André Brink

André Brink told me about the harrowing experience of writing his latest (and Booker longlisted) novel, Philida.  

Q. I found many of Philida’s experiences quite harrowing to read about – were they painful to write?

A. They were among the most painful I’ve ever had to write. One of the results was that the writing of this book took longer than almost every other book I had ever attempted previously.

Q. There’s a real love of the South African countryside expressed in this book, was this something you felt it important to convey?

A. I didn’t have much choice, really. I’m totally obsessed by the geographical realities of this place.

Q. You make reference to slave women murdering their own children, was this hard to write about with a degree of empathy?

A. It was almost unbearable. But unfortunately it was such a crucial feature of slavery at the Cape that - again - I had very little choice if I wanted to remain faithful to the history.

Q. There is a lot of Afrikaans in the book – is that partly because you felt there are some words that just don’t have an equivalent in English?

A. The main reason was the attempt to capture the flavour of the time and the place.

Q. The black humour and ribaldry in the book struck me as being very South African – is that something you recognise?

A. Yes, indeed. But again it was unavoidable in order to remain faithful to the place and time.

Q. The germ of this book lies in your own family history.  Francois Brink – the son of Philida’s owner – describes a ‘stain of blood on the farm’, can you relate to this kind of trans-generational haunting? 

A. It came with the territory and was inculcated in me from childhood on (although many details could of course be added only much later).

Q. One of the slaves in the book, before he is freed says ‘The white people know very well how to wear a man out before he’s dead.’ I wondered if this could also be read as a reference to the people for whom the end of apartheid came too late?

 A. Sadly, it was very much true of our recent history too.
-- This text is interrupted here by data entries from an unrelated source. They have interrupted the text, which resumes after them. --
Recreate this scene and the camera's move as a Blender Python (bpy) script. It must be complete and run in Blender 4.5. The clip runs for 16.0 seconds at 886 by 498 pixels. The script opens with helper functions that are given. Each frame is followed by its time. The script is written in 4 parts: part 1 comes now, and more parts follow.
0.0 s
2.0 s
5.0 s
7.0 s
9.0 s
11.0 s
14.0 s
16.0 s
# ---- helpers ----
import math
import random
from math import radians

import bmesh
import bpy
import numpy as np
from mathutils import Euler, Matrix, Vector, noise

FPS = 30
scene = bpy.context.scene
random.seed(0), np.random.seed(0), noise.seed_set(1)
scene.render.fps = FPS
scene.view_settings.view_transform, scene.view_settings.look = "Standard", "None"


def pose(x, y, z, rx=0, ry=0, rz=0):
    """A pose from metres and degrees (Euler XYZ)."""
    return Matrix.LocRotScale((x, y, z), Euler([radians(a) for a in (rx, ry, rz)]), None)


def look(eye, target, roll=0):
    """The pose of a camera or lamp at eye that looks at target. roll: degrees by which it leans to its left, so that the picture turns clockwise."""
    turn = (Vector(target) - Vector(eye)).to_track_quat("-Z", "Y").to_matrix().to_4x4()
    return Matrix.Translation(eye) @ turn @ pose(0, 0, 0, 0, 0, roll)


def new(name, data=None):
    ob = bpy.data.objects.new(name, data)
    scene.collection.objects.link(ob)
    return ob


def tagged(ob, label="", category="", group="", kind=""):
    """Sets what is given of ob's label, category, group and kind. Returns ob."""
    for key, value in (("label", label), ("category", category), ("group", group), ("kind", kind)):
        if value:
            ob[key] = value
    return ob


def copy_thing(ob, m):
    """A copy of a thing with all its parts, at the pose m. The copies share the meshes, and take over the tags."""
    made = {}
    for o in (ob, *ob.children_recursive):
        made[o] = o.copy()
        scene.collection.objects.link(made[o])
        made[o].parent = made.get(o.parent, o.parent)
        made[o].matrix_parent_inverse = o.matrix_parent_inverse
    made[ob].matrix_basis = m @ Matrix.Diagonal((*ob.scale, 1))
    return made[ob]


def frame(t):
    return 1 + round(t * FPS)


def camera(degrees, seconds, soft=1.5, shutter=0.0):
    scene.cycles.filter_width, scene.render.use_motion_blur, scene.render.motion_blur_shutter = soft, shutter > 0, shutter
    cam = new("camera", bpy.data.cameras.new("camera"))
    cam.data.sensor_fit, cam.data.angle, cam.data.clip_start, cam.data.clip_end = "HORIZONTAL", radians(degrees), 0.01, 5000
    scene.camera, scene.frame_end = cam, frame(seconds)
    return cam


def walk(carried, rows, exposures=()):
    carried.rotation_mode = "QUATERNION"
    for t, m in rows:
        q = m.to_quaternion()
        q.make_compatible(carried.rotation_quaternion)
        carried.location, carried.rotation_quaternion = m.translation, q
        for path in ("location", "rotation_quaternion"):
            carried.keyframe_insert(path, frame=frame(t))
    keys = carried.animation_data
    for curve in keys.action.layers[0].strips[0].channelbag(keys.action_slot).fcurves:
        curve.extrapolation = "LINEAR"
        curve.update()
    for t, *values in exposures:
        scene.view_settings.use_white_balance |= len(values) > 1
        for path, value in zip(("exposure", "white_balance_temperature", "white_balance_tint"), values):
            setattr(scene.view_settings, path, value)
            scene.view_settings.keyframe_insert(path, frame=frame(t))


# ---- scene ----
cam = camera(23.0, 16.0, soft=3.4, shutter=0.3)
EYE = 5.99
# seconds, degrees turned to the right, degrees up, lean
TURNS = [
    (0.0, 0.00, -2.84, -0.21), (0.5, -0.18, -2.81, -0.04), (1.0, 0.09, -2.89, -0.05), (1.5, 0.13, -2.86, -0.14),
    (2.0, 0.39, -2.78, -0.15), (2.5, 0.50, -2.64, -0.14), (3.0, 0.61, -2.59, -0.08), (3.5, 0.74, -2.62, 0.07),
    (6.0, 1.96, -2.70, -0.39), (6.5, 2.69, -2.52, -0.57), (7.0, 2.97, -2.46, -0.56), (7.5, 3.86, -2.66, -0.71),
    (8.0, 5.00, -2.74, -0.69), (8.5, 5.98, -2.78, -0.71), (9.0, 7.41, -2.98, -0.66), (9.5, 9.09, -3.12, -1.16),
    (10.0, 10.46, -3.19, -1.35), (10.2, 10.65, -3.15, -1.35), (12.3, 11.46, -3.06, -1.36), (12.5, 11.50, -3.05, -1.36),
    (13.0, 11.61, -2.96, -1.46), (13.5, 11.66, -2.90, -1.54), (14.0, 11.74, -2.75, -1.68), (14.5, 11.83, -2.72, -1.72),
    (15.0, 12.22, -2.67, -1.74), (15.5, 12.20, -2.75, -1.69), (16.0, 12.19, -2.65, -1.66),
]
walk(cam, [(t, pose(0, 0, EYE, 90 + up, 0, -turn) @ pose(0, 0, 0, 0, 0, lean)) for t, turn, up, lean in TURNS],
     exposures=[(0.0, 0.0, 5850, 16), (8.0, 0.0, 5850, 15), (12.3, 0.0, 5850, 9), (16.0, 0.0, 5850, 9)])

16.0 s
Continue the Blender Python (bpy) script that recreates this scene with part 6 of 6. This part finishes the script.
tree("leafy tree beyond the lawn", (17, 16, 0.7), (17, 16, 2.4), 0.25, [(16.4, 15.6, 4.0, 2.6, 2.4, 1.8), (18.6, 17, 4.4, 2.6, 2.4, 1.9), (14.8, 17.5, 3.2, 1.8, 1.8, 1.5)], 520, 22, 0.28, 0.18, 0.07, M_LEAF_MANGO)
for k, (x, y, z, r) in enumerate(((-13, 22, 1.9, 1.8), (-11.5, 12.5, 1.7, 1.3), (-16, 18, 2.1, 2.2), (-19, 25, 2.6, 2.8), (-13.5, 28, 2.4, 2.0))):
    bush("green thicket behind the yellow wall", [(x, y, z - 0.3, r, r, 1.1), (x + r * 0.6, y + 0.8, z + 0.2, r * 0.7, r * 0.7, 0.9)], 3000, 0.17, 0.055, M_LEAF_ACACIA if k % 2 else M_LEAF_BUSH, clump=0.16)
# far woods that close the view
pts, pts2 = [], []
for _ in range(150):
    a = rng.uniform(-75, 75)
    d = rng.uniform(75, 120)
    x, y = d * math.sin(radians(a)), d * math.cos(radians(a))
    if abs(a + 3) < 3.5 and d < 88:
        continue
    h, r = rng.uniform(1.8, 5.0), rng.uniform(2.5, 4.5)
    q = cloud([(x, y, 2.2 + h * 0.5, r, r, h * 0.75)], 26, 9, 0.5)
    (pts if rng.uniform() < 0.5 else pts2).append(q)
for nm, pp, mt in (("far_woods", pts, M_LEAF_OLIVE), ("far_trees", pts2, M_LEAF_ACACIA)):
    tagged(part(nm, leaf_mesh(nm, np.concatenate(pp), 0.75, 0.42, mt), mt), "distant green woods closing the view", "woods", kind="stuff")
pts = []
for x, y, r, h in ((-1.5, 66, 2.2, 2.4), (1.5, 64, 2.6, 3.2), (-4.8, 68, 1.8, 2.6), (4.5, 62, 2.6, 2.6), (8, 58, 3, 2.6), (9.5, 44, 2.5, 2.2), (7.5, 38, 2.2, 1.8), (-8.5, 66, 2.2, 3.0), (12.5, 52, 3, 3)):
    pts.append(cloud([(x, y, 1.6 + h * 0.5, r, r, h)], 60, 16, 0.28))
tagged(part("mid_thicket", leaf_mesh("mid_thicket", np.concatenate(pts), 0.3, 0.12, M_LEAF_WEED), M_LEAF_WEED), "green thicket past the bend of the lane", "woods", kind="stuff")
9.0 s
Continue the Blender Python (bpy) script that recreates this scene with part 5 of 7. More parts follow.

Q. South African history pre-Boer War is not very well known about internationally – is Philida a corrective to that?

A. Not necessarily deliberately, but to do justice to the events I simply had to contextualise the facts as much as possible.

Q. One of the lines of the book, ‘A story is after all a story, it all depends on who tells it’, seems to signal to the reader that you are highly aware of your own subjectivity In retelling this story.  Was that conscious?  

A. I have for many years been deeply aware of the presence and the active involvement of a narrator in her or his narration; so I find it necessary to signal this in one way or another.